"I think every male out there worries about whether they are becoming their fathers. While many find this endearing, the human being tends to open its mind more towards the negative. Oh, how I would love to work on the satellite dish after working, the gym, and a walk with an irritable dog!"
-Me
-Me
Weeds. Love it. Who knew that Showtime could take the story of a recently widowed mom, have her learn to sell weed, and commit herself to many oddball people. Doug is da man! The first thing we worry when being forced to become caretakers of an accident victim is whether we have to help them poop.
Thanks to the power of satellite, I once again get to watch pay cable. Hooray. Actually, I would be jumping up and down but I'm just too tired from the fact that I enjoy being outside. TV is nice. TV about Nancy the pot dealing mom is even better. I'll admit that it was weird watching TV where swear words were bleeped out or not said at all. Showtime for 1 hour brought me back into a blessed state of 'shits' and 'fucks' like I can go home again.
I don't know what it is about this time of year. Summer blahs? Suddenly having the weather so nice can get boring. The heat hasn't been bad since the whole week is pretty much 78 degrees. Gas prices continue to piss off or cause very little traffic. Maybe summer is nice after all. My dog and I can cross the street more easily and the exhaust fumes no longer cause me to gag. You go, gas prices!
Watch me complain when I have to drive to Indiana, though. Just wait for it.........
Old people surprise me, too. If you consider 53 to be old, I've got a chubby buddy from my gym that would love to prove his manhood to you. Well, according to him he's getting laid, even after turning 53 yesterday. Richard's still rocking the world of some nice lady that beats his ex-wife, the one that's a drunk and shits without flushing. I guess just about anything will do as an upgrade in the dating department for him.
Richard makes me so glad I don't have to worry about losing my hair. Thousands of those fuckers adorn my head, even if there are a few that are greying. Sara enjoys pointing these out or pulling them out. When around her, my ass and head are going to either smooth or facing a couple patches.
USA Network's Burn Notice was so good! I've found a new TV show to get excited about, people. Filmed in Miami, I worried that I'll get tired of the pastel buildings that I was so used to seeing in Miami Vice. But the snarky spy pulled me in, dammit. Basically, Burn Notice is about a CIA spy that is suddenly given a 'burn notice,' neither fired nor allowed to use what was normally given to him for help in nailing people. It's just him, some tools, and an ex-girlfriend played by the lovely Gabrielle Anwar. What a woman. I laughed when she nearly killed the thug. Cried when the snarky spy figured out which portion of the building to shoot in order to rid it of the annoying drug dealer. Season 2 starts July 10th so start watching in order to prepare yourself for more delicious looking girls in barely-there bikinis as spies start shooting each other.

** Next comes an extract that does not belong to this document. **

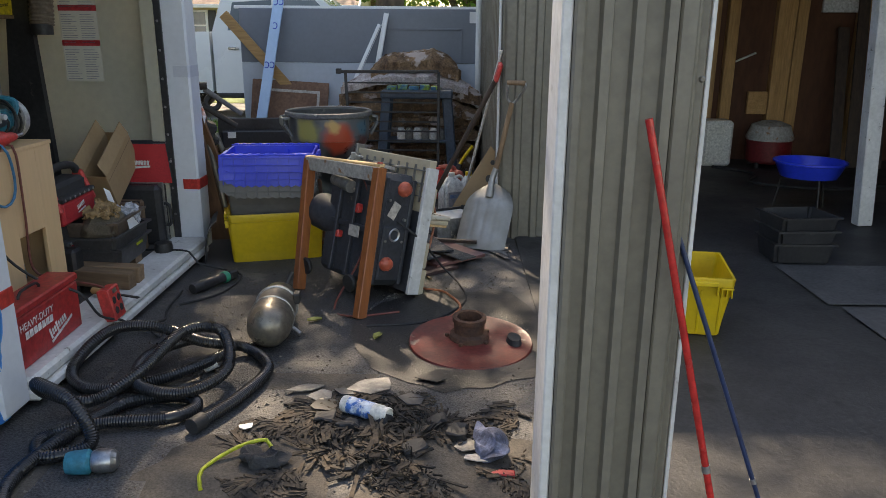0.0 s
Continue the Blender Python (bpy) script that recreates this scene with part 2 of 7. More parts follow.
def box(bm, size, at=(0, 0, 0), rot=None, bev=0.0, m=None):
    """An axis box, or turned by rot (degrees) or placed by m, with rounded edges."""
    t = (m if m is not None else Matrix()) @ pose(*at, *(rot or (0, 0, 0))) @ Matrix.Diagonal((*size, 1))
    vs = bmesh.ops.create_cube(bm, size=1.0, matrix=t)["verts"]
    if bev:
        es = list({e for v in vs for e in v.link_edges})
        bmesh.ops.bevel(bm, geom=es, offset=bev, segments=1, profile=0.6, affect="EDGES")
    return bm


def span(bm, lo, hi, bev=0.0):
    return box(bm, [hi[i] - lo[i] for i in range(3)], [(hi[i] + lo[i]) / 2 for i in range(3)], bev=bev)


def beam(bm, p, q, w, h, up=(0, 0, 1), bev=0.0):
    """A bar from p to q; w across, h along up."""
    p, q = Vector(p), Vector(q)
    z = (q - p).normalized()
    x = z.cross(Vector(up))
    x = x.normalized() if x.length > 1e-4 else Vector((1, 0, 0))
    y = x.cross(z) * -1
    m = Matrix((x, y, z)).transposed().to_4x4()
    m.translation = (p + q) / 2
    return box(bm, (w, h, (q - p).length), bev=bev, m=m)


def rod(bm, p, q, r, r2=None, seg=12):
    p, q = Vector(p), Vector(q)
    m = (q - p).to_track_quat("Z", "Y").to_matrix().to_4x4()
    m.translation = (p + q) / 2
    bmesh.ops.create_cone(bm, cap_ends=True, segments=seg, radius1=r, radius2=r if r2 is None else r2, depth=(q - p).length, matrix=m)
    return bm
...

If only there was nudity and swearing...........can't really complain when the story is so good, though.
How am I? Work's been going by fast ever since I put it in my head to stop watching the clock like a hawk. I've decided to relax a bit more and enjoy my chats with everyone. Of course, I still avoid the guy that shits his pants on occasion but, then again, he has been good about not doing that lately. My deaf friend continues to teach me new signs in sign language. For instance, if you use the word 'ass,' you spell it out. A-S-S. There is no direct sign when you want to tell a deaf guy that a fine ass is about to pass by. There are 2 daring girls sharing the work in the trenches. That would be why there are a few perfume bottles for after work. Girls don't stink. They glow.
Not really. Sometimes, girls smell like sweat and ass after a fart gone wrong.

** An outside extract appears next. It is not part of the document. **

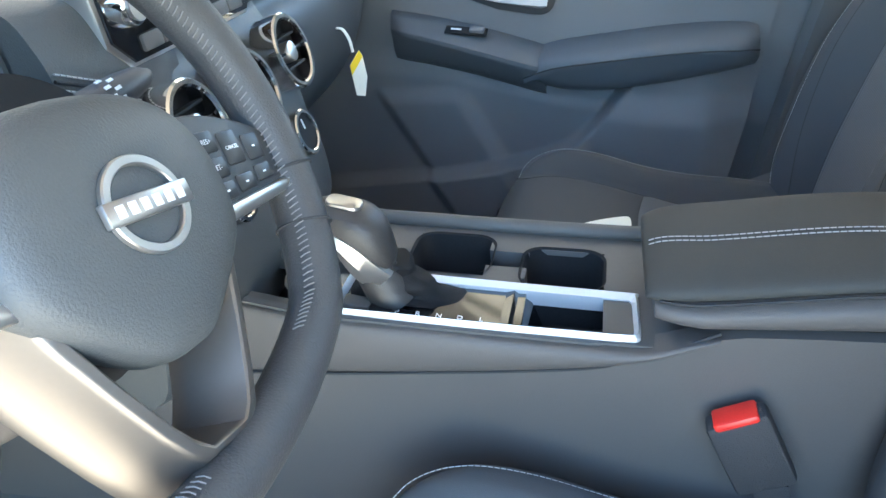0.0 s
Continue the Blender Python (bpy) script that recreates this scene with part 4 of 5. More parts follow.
def console():
    root = thing("centre_console", "grey plastic centre console with cup holders and gear selector", "centre console", (0.1, -0.01, 0.33))

    def yc(x):
        return -0.012
    # lower side walls
    rows = []
    for x in span(-0.44, 0.62, 40):
        zt = lerp([(-0.44, 0.62), (-0.1, 0.606), (0.05, 0.612), (0.2, 0.624), (0.27, 0.640), (0.31, 0.655), (0.62, 0.65)], x)
        hw = 0.093
        rows.append([(x, -0.031 - hw - 0.004, 0.33), (x, -0.031 - hw, 0.50), (x, -0.031 - hw + 0.002, zt), (x, -0.031 - hw + 0.012, zt + 0.002), (x, -0.031 - hw + 0.014, 0.55 + 0.09 * step(0.24, 0.30, x)), (x, -0.031 + hw - 0.014, 0.55 + 0.09 * step(0.24, 0.30, x)), (x, -0.031 + hw - 0.012, zt + 0.002), (x, -0.031 + hw, zt), (x, -0.031 + hw, 0.50), (x, -0.031 + hw + 0.004, 0.33)])
    part("side_wall", loft(rows), M_CONSOLE, root, "dark grey plastic console flank")
    # padded upper rail that ends in a point at the armrest
    for s, yo in ((-1, -0.124), (1, 0.062)):
        rows = []
        for x in span(-0.20, 0.303, 40):
            zt = console_z(max(x, -0.10)) - 0.002
            zb = lerp([(-0.20, 0.606), (-0.1, 0.607), (0.05, 0.613), (0.2, 0.626), (0.26, 0.638), (0.303, 0.655)], x)
            zt = zt + (0.655 - zt) * step(0.24, 0.303, x)
            zm = (zt + zb) / 2
            h = max(0.0015, (zt - zb) / 2)
            rows.append([(x, yo + s * (0.004 + 0.006 * math.cos(a) * (1 - 0.6 * step(0.22, 0.30, x))), zm + h * math.sin(a)) for a in span(-math.pi / 2, math.pi / 2, 14)] + [(x, yo - s * 0.020, zt - 0.0005), (x, yo - s * 0.020, zb)])
        part("side_rail", loft(rows), M_CONSOLE, root, "soft grey rail along the console")
    for s, yo in ((-1, -0.1245), (1, 0.0625)):
        part("seam", tube(smooth_line([(-0.30, yo, 0.598), (-0.082, yo, 0.601), (0.046, yo, 0.608), (0.189, yo, 0.620), (0.233, yo, 0.630), (0.270, yo, 0.644), (0.303, yo, 0.660)], 40), 0.0014, 8), M_SEAM, root, "dark joint under the rail")
    part("crease", tube(smooth_line([(-0.235, -0.1260, 0.592), (-0.215, -0.1265, 0.56), (-0.196, -0.127, 0.51), (-0.184, -0.127, 0.465)], 20), 0.0009, 8), M_PLASTIC, root, "moulded crease in the flank")
    # top deck
    def slab(x0, x1, y0, y1, drop=0.0):
        xs = span(x0, x1, 5)
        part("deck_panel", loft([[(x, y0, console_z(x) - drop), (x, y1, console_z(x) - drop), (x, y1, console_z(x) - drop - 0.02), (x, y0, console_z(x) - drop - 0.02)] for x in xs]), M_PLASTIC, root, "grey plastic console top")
    slab(-0.10, 0.036, -0.036, 0.060)
    slab(0.216, 0.34, -0.122, 0.060)
    slab(0.142, 0.216, 0.021, 0.037)
    slab(0.036, 0.216, 0.037, 0.060)
    slab(0.036, 0.142, -0.052, -0.035)
    slab(0.108, 0.146, -0.035, -0.016)
    slab(0.108, 0.146, 0.012, 0.037)
    slab(-0.10, 0.216, -0.124, -0.116)
    # far rail
    part("far_rail", tube([(x, 0.058, console_z(x) + 0.004) for x in span(-0.10, 0.26, 16)], 0.008, 10), M_PLASTIC, root, "raised console edge")
    # cup holder wells
    for x0, x1 in ((0.036, 0.112), (0.142, 0.216)):
        cx, cy = (x0 + x1) / 2, 0.001 if x0 < 0.1 else -0.014
        top = [(cx + px, cy + py) for px, py in rounded(x1 - x0, 0.072, 0.020, 6)]
        rows = []
        for s, z in ((1.06, 0.002), (1.0, 0.0005), (0.97, -0.006), (0.93, -0.065), (0.85, -0.072)):
            rows.append([(cx + (px - cx) * s, cy + (py - cy) * s, console_z(px) + z) for px, py in top])
        b = loft(rows, caps=False)
        b.faces.new([v for v in b.verts][-len(top):])
        part("cup_well", b, M_WELL, root, "black moulded cup holder")
    part("cup_bridge", box(0.110, 0.144, -0.034, 0.036, 0.585, 0.628, 0.006), M_BLACK, root)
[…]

Wonder if Sara is going to bring up Bald-O's weakness. Remember that? A while back while drunk, Bald-O admitted that he's always wanted to stick his finger up a girl's butt. Me being drunk and rude, got him worried by making him wonder if he was gay. I know, I know. I don't get the whole wanting to stick a finger in a girl's ass need but that's him. My only explanation is that when going through a long sexual drought, the mind gets even dirtier. Suddenly, you think about playing with various parts you didn't consider before, like assplay. Sara is completely fine with talking about something like this so I'd love to see if Bald-O's face goes dark red.

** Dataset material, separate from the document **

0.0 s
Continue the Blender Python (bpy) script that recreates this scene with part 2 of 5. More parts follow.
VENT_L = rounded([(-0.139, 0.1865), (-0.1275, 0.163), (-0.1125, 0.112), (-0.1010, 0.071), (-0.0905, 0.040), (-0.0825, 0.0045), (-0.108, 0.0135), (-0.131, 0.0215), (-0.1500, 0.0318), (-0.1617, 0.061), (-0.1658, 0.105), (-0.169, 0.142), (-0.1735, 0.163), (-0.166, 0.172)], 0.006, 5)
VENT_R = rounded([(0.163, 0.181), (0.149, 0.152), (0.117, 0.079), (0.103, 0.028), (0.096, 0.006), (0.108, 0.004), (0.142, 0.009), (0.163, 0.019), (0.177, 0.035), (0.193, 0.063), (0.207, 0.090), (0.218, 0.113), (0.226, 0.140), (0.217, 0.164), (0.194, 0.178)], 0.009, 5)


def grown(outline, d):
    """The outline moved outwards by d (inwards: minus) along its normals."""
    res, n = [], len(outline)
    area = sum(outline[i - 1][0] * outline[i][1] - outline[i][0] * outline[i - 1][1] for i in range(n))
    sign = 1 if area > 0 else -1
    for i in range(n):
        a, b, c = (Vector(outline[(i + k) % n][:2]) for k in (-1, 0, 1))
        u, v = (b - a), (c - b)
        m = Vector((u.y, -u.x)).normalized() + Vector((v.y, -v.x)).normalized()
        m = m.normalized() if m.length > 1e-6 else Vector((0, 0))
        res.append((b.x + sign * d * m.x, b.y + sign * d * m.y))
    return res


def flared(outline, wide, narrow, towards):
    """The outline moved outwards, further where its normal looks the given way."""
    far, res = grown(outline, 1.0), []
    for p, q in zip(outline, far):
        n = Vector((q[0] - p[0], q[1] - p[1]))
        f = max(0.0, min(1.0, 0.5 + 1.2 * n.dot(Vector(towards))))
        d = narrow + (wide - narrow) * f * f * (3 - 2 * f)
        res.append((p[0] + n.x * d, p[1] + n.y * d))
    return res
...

So, I'm gonna leaveth you here as I take off for my second Burn Notice episode. I'm a bit burned out and can't wait for the weekend. Sleep. My change in today's workout wore me the fuck out. Walked in all hyper because I was curious as to what I could handle. Handled a lot. Come home to find I had to help with the satellite dish after walking 5-Pound Phooey. Sometimes I really wonder when I will ever feel relaxed. Happy twats all around.